Reclama-se de infraestrutura da faculdade e, com razão. Porém há espaços! Espaços-de-fazer que jamais existirão se não forem criados. Há um pátio subutilizado, onde poderíamos tratar das nossas questões mais prioritárias, como: avaliação, currículos, didática, escola pública, escola privada educação sexual nas séries do primeiro grau, que o bispo primaz foi contrário, entre outras questões que poderiam ser debatidas entre os estudantes dos vários semestres dos dois turnos, junto aos professores. Poderíamos criar grupos de trabalho para aprofundarmos a reflexão sobre a Nova LDB (recém criada na época deste escrito), sobre a alfabetização, sobre os transtornos exigidos pela educação baseada nos novos paradigmas do nosso tempo. Poderíamos. Mas estamos na caverna.

Seus companheiros estavam na mesma situação que ele quando nem sonhava livrar-se das correntes. Nada queriam, nada pediam, nada temiam. Temeriam talvez uma transformação, uma transformação tão profunda quanto a que ele pretendia propor. (BENTANCUR, 1994).

Estamos na caverna. Platão nunca foi tão hodierno e tão odioso. Seu mito denuncia nossa escravidão contemporânea. Diante de uma realidade emergente que se configura e nos desfigura –globalização, robótica, realidade virtual, desenvolvimento espantoso da biogenética, microeletrônica, incremento da violência, aumento inexorável do desemprego estrutural, da marginalização, crise de várias instituições, etc. – nós estamos “a ver navios”, ou melhor:  sombras projetadas nas paredes da caverna, sombra dos eventos que acontecem “lá fora” e que nós, por estarmos acorrentados, não podemos participar deles, resignando-nos na imaginação do que sejam aquelas sombras na parede.
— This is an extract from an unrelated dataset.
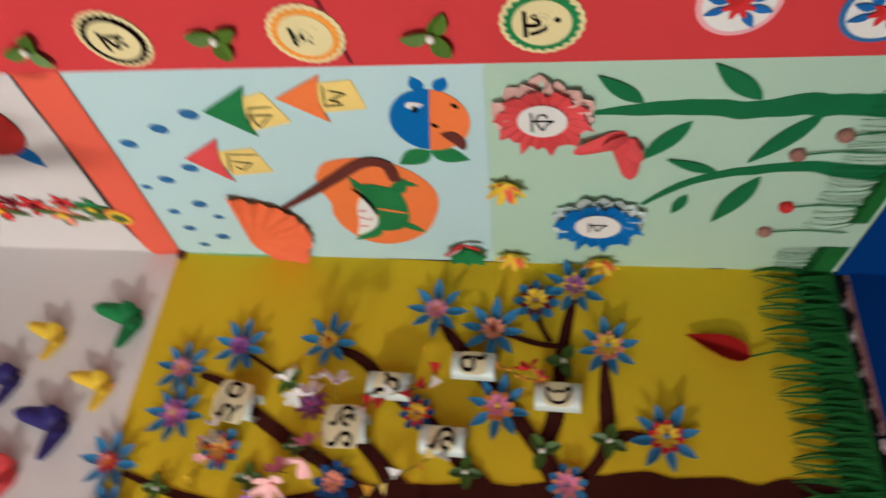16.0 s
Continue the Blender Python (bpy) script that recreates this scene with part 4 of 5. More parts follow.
chain = thing("paper_chain_frieze", north(-0.90, 2.70, 0.003), "blue paper frieze with cut holes and hanging loops", "frieze")
bm = bmesh.new()
rows = []
for i in range(49):
    x = -0.0 - 0.56 * i / 48
    rows.append([bm.verts.new((x, y, 0.004 + (0.006 if i % 8 < 4 else 0.0))) for y in (0.012 + 0.004 * i / 48, -0.032)])
for a, b in zip(rows, rows[1:]):
    bm.faces.new((a[0], b[0], b[1], a[1]))
thicken(bm, 0.001)
part("pleated_band", bm, LOOPBLUE, chain)
part("mid_band", ribbon_bm([(0.0, -0.079, 0.008), (-0.28, -0.078, 0.007), (-0.54, -0.078, 0.008)], 0.001, 0.003, 9, 0.4), LOOPBLUE, chain)
for i in range(15):
    part("cut_ring", shared(("cut_ring",), LOOPBLUE, lambda: hoop_bm(0.0205, 0.0235, 0.0075, 0.002, 0.003, 0.0, 16)), None, chain, "", pose(-0.030 - 0.0345 * i, -0.056, RND.uniform(0, 0.006), RND.uniform(-12, 12), RND.uniform(-12, 12), 0))
for i in range(8):
    part("hanging_loop", shared(("hanging_loop",), LOOPBLUE, lambda: hoop_bm(0.032, 0.091, 0.0120, 0.004, 0.002, 0.75, 28)), None, chain, "", pose(-0.020 - 0.066 * i, -0.164, RND.uniform(0, 0.006), RND.uniform(-5, 4), RND.uniform(-12, 12), RND.uniform(-9, 0)))

bear = thing("flower_creature", north(-1.13, 2.09, 0.002), "yellow and brown paper flower creature with lettered medal", "decoration")
part("head", plate_bm(oval(0.056, 0.058), 0.002, 0.002), OCHRE, bear, "", pose(-0.013, 0.118, 0))
part("hair", flat_bm([(0.058 * math.cos(radians(a)), 0.060 * math.sin(radians(a))) for a in range(175, 366, 10)], 0.002, 0.0045), BROWN, bear, "", pose(-0.013, 0.118, 0))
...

Joselito Manoel de Jesus, 6.° semestre de Pedagogia noturno da Faculdade de Educação da Universidade Católica do Salvador e atualmente Joselito da Nair, do Zé, do Rafael, de Ana Lúcia, de Tantas Gentes e de Jesus, O Emanuel.
Com o auxílio de
BENTANCUR, Paulo. Os homens da caverna. Porto Alegre: Mercado Aberto, 1994.
BUARQUE, Cristovam. A aventura da universidade. São Paulo: UNESP/Paz e Terra, 1994.
BUBER, Martin. ¿Que es el hombre?  México, D.F. Fondo de Cultura Económica, 1994.